Tyler Weatherup, manager of housing and outreach at Mission Community Services, says the biggest obstacle is fostering understanding from the general public. / Patrick Penner File Photo

Mission Community Services Society collected nearly double the needles it distributed in 2020

Positive sign that harm-reduction services working, says MCSS housing manager

  • Aug. 26, 2021 12:00 a.m.

Mission Community Services Society collected nearly twice the amount of needles they distributed last year, a positive sign its harm-reduction program is working as intended.

A total of 35,000 needles were given out, and 65,000 were brought back, said Tyler Weatherup, manager of housing at MCSS.

“Those are two really important metrics,” Weatherup said. “That means that people are disposing of them safely.”

Harm-reduction services, which offer intravenous drug users a safe supply of needles to prevent the transmission of blood-borne infection like HIV and Hepatitis C, were banned by the City Mission until 2014.

READ: Overdose Prevention Guide

It wasn’t until 2019 that MCSS received its first year of funding from Fraser Health for their program, Weatherup said; before that, “everything was underground.”

“I’ve been in this field for 10 years, and prior to harm reduction being widely available, it would be common to see people using dirty supplies in unclean and unsafe and undignified places,” he said.

“I’ve seen amputation as a result of blood-borne infection that could have been prevented.”

Needle-exchange programs have largely been successful in reducing blood-borne infections, according to data from the BC Centre for Disease Control (BCCDC).

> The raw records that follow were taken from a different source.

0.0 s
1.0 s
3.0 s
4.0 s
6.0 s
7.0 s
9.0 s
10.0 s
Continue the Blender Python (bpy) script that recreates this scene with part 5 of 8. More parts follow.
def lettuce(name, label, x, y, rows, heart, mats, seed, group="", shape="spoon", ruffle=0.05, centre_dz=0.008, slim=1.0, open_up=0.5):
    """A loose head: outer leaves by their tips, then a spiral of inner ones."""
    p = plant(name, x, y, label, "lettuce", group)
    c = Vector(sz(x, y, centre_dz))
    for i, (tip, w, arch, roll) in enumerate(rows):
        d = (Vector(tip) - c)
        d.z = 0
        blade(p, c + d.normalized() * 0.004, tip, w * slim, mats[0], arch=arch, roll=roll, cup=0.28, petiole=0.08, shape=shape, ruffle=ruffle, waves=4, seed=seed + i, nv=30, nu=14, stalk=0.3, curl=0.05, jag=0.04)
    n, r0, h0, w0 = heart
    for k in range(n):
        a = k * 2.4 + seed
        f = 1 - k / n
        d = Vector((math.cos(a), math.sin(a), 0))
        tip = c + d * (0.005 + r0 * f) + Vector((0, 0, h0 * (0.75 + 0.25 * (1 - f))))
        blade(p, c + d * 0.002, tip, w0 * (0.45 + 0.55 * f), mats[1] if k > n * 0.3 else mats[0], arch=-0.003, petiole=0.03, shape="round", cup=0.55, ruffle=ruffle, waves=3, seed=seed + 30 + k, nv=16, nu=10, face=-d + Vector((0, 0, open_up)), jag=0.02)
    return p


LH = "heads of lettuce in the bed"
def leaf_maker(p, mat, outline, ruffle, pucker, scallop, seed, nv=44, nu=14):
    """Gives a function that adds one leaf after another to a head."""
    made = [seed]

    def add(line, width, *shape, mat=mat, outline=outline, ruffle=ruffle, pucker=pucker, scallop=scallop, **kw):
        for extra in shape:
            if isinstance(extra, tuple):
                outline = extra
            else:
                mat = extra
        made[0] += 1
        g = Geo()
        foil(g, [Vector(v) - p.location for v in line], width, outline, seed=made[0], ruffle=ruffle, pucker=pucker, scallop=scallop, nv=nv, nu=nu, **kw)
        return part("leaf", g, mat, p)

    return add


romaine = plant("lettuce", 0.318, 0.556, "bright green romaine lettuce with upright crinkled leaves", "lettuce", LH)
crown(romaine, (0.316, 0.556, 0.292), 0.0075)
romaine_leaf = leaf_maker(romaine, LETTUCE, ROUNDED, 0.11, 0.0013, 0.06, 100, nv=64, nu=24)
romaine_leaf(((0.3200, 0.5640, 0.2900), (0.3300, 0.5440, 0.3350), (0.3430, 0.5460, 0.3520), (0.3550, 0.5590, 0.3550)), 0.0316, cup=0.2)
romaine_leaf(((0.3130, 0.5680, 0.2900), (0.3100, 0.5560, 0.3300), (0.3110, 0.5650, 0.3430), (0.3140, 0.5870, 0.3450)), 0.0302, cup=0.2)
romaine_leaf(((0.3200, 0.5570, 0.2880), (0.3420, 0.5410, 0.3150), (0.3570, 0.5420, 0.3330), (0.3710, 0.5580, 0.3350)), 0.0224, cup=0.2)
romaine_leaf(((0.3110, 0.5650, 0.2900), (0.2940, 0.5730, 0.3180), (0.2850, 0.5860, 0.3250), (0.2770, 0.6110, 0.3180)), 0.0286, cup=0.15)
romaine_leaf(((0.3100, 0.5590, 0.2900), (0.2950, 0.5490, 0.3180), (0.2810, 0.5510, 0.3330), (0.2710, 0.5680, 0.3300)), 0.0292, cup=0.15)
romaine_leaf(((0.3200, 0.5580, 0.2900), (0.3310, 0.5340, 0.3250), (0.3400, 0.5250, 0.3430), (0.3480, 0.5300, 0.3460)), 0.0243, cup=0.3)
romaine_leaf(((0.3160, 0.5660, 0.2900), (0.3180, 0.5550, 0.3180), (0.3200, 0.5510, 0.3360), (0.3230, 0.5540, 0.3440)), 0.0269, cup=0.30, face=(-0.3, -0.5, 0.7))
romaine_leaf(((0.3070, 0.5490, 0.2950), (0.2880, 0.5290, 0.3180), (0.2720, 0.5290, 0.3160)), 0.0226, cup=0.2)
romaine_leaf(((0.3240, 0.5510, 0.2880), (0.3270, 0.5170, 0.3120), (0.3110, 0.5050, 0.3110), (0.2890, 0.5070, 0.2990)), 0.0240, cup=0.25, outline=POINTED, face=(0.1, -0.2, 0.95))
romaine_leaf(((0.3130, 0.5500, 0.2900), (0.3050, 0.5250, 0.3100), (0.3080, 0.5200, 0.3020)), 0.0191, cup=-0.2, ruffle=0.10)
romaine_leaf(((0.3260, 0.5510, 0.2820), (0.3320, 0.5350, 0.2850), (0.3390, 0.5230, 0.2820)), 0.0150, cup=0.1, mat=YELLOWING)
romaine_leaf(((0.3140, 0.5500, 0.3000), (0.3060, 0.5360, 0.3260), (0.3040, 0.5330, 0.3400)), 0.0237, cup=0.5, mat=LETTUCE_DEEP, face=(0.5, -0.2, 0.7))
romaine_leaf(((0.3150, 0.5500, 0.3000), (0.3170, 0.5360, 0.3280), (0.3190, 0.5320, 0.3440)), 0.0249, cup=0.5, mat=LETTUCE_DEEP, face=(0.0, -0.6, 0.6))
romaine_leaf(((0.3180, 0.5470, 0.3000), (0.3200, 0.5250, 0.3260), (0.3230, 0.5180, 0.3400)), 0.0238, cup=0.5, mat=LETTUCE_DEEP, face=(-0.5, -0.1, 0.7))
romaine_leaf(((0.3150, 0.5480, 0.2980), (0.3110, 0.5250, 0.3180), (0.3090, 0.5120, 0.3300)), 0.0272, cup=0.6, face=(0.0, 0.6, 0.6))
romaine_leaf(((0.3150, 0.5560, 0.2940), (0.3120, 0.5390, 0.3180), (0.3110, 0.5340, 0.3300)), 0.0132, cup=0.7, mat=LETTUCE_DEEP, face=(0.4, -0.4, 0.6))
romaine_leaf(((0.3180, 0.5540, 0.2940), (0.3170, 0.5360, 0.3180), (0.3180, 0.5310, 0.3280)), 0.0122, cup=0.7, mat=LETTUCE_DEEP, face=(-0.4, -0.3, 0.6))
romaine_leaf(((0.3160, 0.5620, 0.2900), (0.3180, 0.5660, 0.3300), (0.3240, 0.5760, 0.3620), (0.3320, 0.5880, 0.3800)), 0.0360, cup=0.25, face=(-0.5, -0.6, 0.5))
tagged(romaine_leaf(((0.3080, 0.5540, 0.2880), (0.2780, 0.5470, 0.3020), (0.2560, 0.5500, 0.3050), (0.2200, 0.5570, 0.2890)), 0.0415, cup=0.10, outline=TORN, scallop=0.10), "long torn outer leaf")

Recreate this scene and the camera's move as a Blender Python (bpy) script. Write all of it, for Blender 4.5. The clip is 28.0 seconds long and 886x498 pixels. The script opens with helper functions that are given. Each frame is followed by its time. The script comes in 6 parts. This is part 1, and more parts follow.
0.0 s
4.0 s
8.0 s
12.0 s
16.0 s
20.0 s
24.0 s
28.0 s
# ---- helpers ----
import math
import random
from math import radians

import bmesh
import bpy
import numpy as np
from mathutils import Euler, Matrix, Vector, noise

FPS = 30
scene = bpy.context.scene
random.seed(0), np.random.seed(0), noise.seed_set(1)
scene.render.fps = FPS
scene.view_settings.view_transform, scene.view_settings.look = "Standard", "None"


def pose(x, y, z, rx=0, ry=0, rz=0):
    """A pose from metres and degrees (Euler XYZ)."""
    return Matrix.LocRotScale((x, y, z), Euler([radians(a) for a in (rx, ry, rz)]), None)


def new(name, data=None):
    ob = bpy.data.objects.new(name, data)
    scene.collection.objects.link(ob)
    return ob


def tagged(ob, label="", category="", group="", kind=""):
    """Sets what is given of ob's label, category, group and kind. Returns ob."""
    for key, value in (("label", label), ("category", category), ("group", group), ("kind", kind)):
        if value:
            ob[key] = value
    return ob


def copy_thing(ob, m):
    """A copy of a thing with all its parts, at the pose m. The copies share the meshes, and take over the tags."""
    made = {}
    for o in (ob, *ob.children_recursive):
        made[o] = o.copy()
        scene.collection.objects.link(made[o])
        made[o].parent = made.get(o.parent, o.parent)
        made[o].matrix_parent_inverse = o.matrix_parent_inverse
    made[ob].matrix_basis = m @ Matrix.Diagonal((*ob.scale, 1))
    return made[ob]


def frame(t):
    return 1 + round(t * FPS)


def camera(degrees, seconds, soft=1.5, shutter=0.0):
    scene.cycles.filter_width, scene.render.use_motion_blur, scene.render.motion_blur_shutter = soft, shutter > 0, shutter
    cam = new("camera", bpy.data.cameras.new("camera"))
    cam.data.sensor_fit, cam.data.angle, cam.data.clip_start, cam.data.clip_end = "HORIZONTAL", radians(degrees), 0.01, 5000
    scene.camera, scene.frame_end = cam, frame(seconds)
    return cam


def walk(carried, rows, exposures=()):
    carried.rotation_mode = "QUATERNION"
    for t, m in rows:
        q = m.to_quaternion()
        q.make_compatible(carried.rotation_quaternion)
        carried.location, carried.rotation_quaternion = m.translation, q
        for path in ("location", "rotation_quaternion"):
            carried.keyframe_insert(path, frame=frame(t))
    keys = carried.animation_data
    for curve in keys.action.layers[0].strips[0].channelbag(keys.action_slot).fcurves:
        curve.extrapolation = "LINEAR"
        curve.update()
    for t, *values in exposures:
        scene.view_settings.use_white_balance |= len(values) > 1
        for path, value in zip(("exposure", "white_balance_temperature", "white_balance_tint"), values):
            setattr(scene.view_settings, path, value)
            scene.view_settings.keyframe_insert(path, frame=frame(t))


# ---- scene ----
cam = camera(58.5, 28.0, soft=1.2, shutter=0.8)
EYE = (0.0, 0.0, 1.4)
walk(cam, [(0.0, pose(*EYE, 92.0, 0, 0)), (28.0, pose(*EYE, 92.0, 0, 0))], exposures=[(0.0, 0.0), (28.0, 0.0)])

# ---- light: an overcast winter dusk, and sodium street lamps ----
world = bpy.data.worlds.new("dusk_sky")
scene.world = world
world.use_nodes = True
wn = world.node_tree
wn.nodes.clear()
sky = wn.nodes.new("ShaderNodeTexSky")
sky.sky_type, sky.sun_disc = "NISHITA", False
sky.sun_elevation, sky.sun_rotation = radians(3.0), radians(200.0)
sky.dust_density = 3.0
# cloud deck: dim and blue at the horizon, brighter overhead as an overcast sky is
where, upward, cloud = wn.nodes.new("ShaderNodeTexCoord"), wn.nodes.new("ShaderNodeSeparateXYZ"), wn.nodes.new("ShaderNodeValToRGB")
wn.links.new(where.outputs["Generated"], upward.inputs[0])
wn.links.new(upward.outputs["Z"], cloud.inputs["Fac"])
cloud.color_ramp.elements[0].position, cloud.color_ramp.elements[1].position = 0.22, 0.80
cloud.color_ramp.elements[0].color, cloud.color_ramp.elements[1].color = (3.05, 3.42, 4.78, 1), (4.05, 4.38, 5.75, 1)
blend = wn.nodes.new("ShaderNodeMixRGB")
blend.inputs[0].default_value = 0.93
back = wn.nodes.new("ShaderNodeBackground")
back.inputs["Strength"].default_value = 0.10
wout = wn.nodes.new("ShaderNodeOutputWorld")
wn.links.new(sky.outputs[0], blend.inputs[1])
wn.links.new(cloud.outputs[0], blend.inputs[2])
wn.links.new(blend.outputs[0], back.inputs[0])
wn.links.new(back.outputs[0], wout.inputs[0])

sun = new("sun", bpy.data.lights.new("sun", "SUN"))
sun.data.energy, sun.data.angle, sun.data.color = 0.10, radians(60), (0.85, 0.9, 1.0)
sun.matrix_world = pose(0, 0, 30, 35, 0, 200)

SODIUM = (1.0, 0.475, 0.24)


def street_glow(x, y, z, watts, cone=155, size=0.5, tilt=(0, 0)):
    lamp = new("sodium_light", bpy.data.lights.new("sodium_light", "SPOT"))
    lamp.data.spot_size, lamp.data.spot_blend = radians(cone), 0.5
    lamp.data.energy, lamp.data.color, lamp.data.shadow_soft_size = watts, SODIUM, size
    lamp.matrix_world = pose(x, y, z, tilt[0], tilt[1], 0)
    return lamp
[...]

In 2005, 34 new cases of HIV in the Fraser Health region were recorded among people who use drugs; by 2018, that number had fallen to just four.

Weatherup said that not providing a safe supply to drug users has significant collateral costs on the medical system, such as treating an HIV patient’s treatment for the rest of their life.

He added the program has helped MCSS make in-roads into the drug-using community, which in turn, offers supports and help in other areas of their lives.

“That didn’t exist five years ago,” he said. “That was catalyzed through the harm reduction programming.”

The biggest misconception about the program is that the program enables people to use drugs, when in reality it has never acted as a deterrent.

“It just makes it safer.”

He said the biggest obstacle now is fostering understanding from the general public.